Я ушел в полную завязку. Хватало других впечатлений.
Начинать на новом месте с прогулов и болезней не хотел. За мной - репутация, честь alma mater и всей страны. "Позади - Москва…"
Но заползала в мозги абстинуха непонятной, нехимической природы. Такого никогда со мной не случалось. Я не знал, как назвать это…
Нейронное похмелье?..
Легко и привычно я бы справился с любым бодуном, но вот с нейронным - поделать ничего не мог. Меня скручивало, полоскало, встряхивало, будто уборщица распластывала тряпку и елозила ею по узорам памяти-линолеума.
То приглашение, что я запихивал на Каширке в карман джинсов, не пригодилось: зимой слегла мать, смерть отца ее надломила. Я ждал худшего, куда там ехать… Вернулся в родительскую квартиру. В "двушке" на Каширке поселился, исправно внося плату за проживание, толстый сириец, тихий и вежливый, с целым выводком детей и носатой низкорослой женой. Как эта семейка там помещалась - не знаю.

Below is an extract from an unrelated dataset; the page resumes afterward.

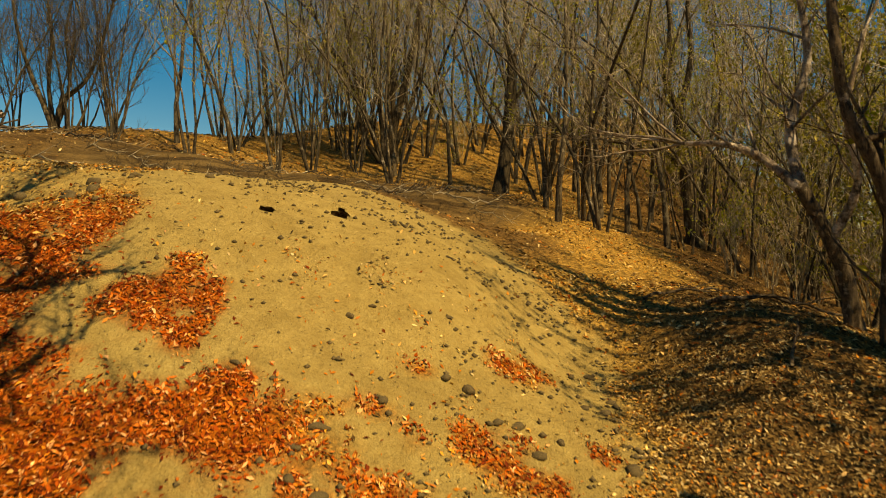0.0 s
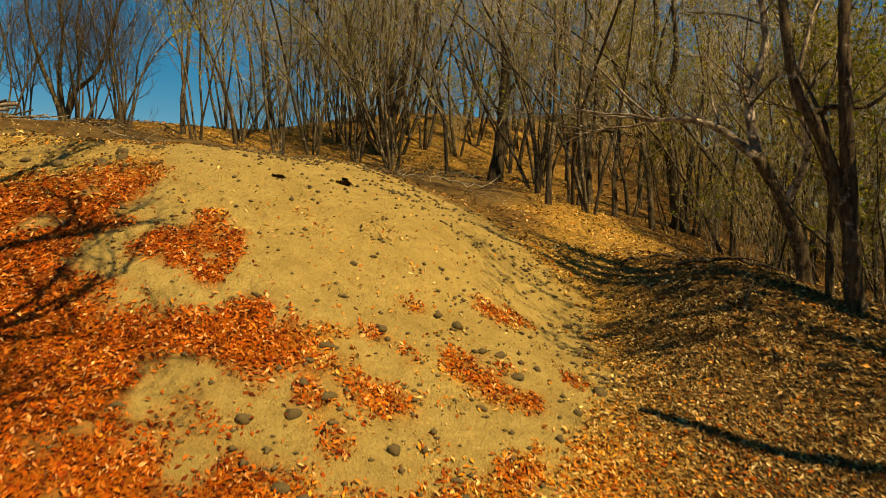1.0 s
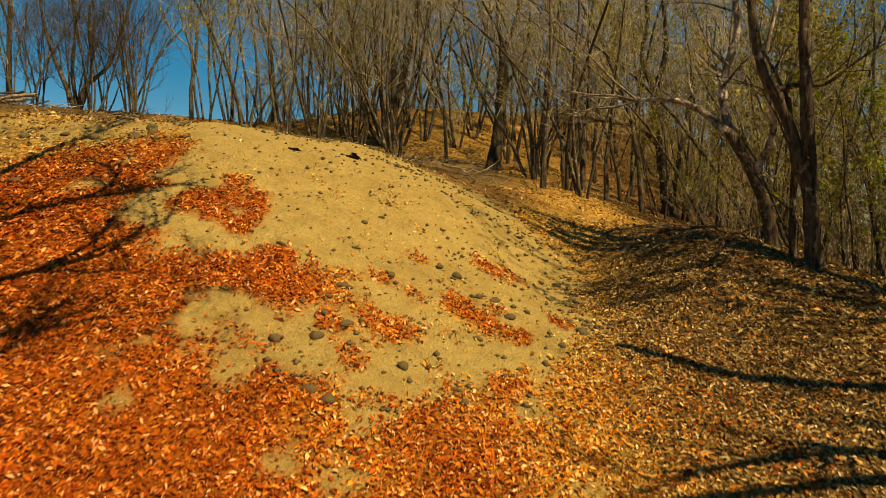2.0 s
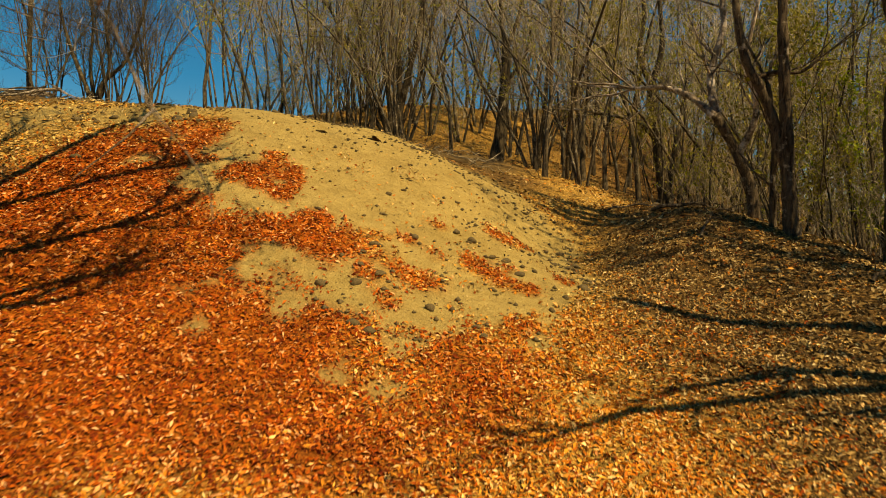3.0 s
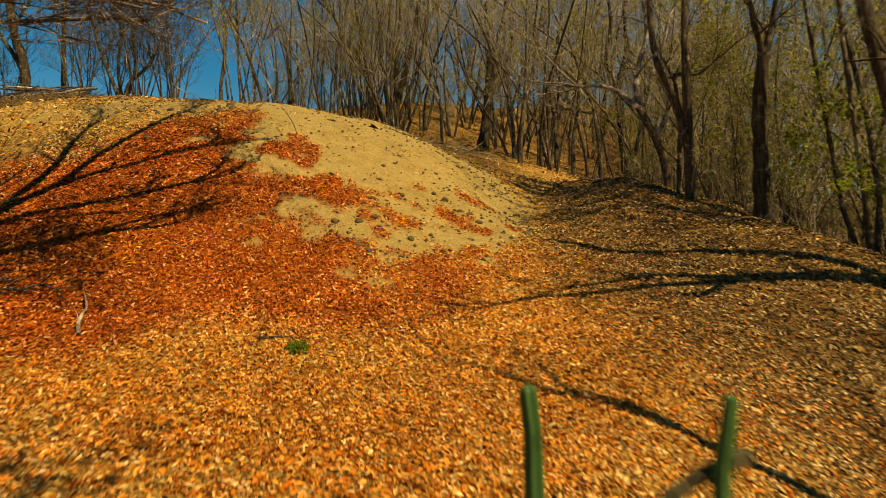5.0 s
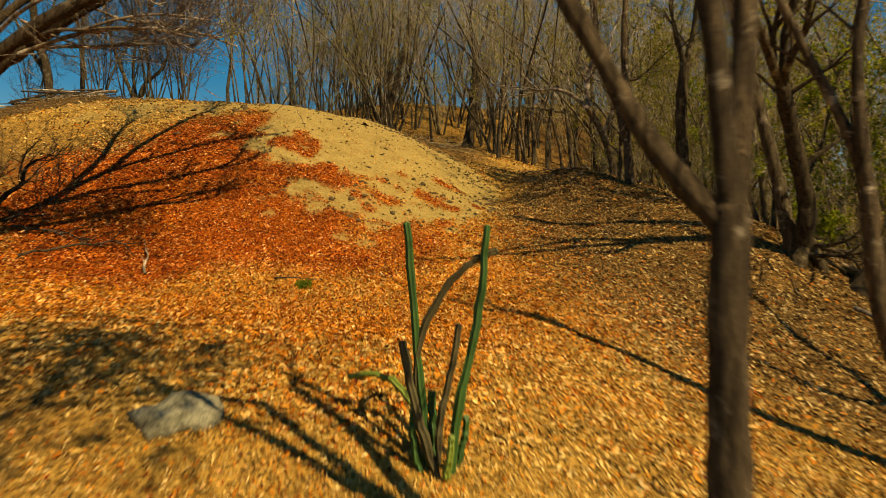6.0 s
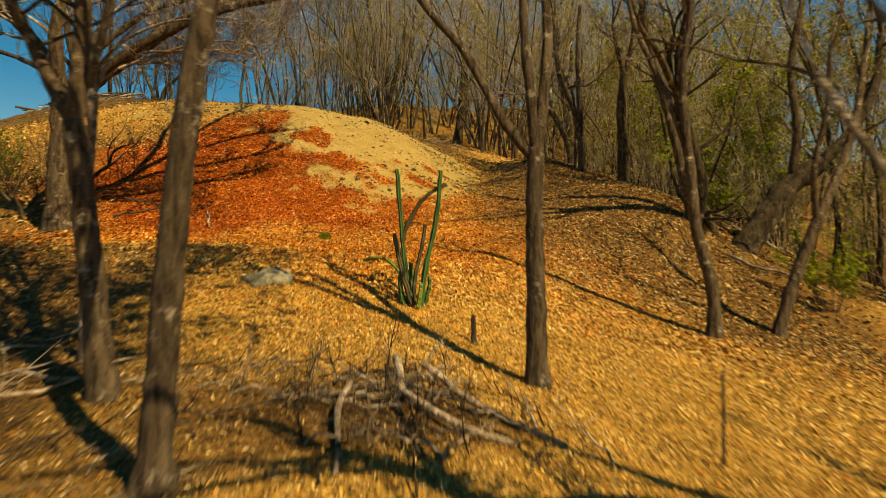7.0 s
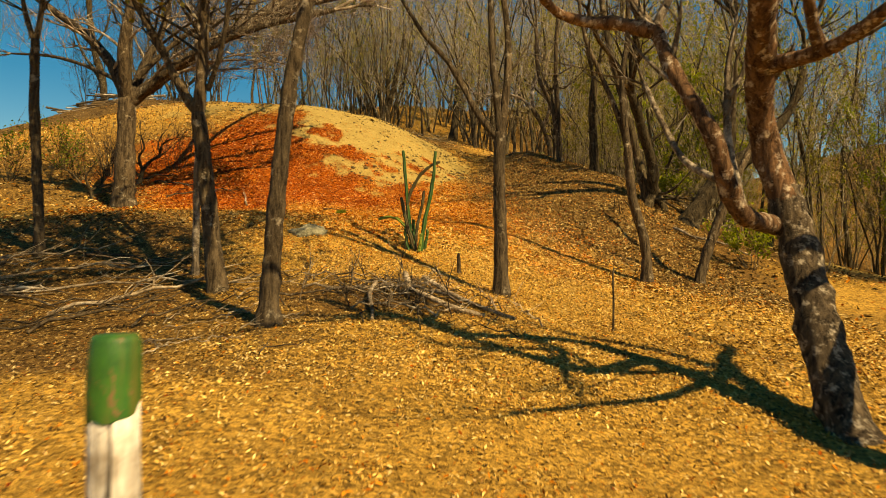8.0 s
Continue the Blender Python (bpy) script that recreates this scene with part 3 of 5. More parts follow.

В родительской квартире без отца было непривычно. Тягостная зима. Слякотная весна. Больницы. Анализы, консультации. Ходьба по аптекам. Сплошные долги. Несколько операций. Мать к лету стала поправляться, начала даже гулять, но стала удручающе религиозной. Зачастила в церковь, одолевая меня советами креститься. Я выдержал еще полгода и попросил сирийца съехать. Деньги, что он платил, были для нас не лишними, но, едва раздав долги, я тут же бежал из родового гнезда.
Каширка встретила меня благоустроенным "пятачком" с часовней, скамейками и газоном на месте бывшего соседнего дома. Днем там гуляли мамаши с колясками, по вечерам пили и орали подростки.
Инка тогда действительно переехала в Питер, и года два я о ней ничего не слышал: бабушка ее умерла, а бывшая теща со мной не общалась.
И вдруг - звонок. Я отлеживался после дня рождения. Мы с Лениным родились в один день, с разницей в сто лет, и в детстве я очень этим гордился.
За окнами дрожал сырой апрельский день. Раздавался скрип качелей, лаяли собаки. В соседней котельной работали "болгаркой", звенели железом.
А в трубке - знакомый до оседания сердца голос.
- Привет. Боялась, что тебя нет в Москве. Ты вернулся?
- Я и не ездил никуда. В смысле, из Москвы.
- Почему-то так и подумала… Кстати - с прошедшим. Извини, что с опозданием. Не могла раньше позвонить. Хотела, но не могла.
- Ничего. Спасибо, это к лучшему. А то позвонила бы - а я никакой… Вдруг не запомнил бы… А так - оклемался уже. И рад. Как ты?
- Не запомнил бы?
- Вру, конечно. Тебя забудешь…
Молчание. Наверное, сказал что-то не то… Как обычно.
- Ты знаешь… Я понимаю, что обидела тебя. Но если сможешь забыть…
- Забыл уже.
- Тогда приезжай. Если сможешь. Мне не вырваться в Москву, во всяком случае, не сейчас. Работа. Но если ты сможешь - я тебя буду ждать…
Позже пытался понять - ну почему, почему я так ненавижу и люблю ее…
На майские рванул в Питер.
Кому-то суждено быть умным, а кому-то - таким, как я.
Хотя не жалею: есть что вспомнить.
Она опять изменилась, стала еще более чужой. Но узнаваема - в движениях, жестах, звуках голоса…
Теплый майский вечер, духовой оркестр на Дворцовой. Тугой, дерзкий ветер с Невы. Треск салюта в небе, поцелуй на мосту.
Невский перекрыт, в городе народные гуляния.
День Победы.
Праздник, который мы присвоили себе - это в честь нас и победившей нашей любви ликовал тогда город.
На следующий день Инна провожала меня на Московский вокзал. Я уже знал, что приеду снова, в ближайшие выходные. Целовал ее в губы, влажные щеки и глаза.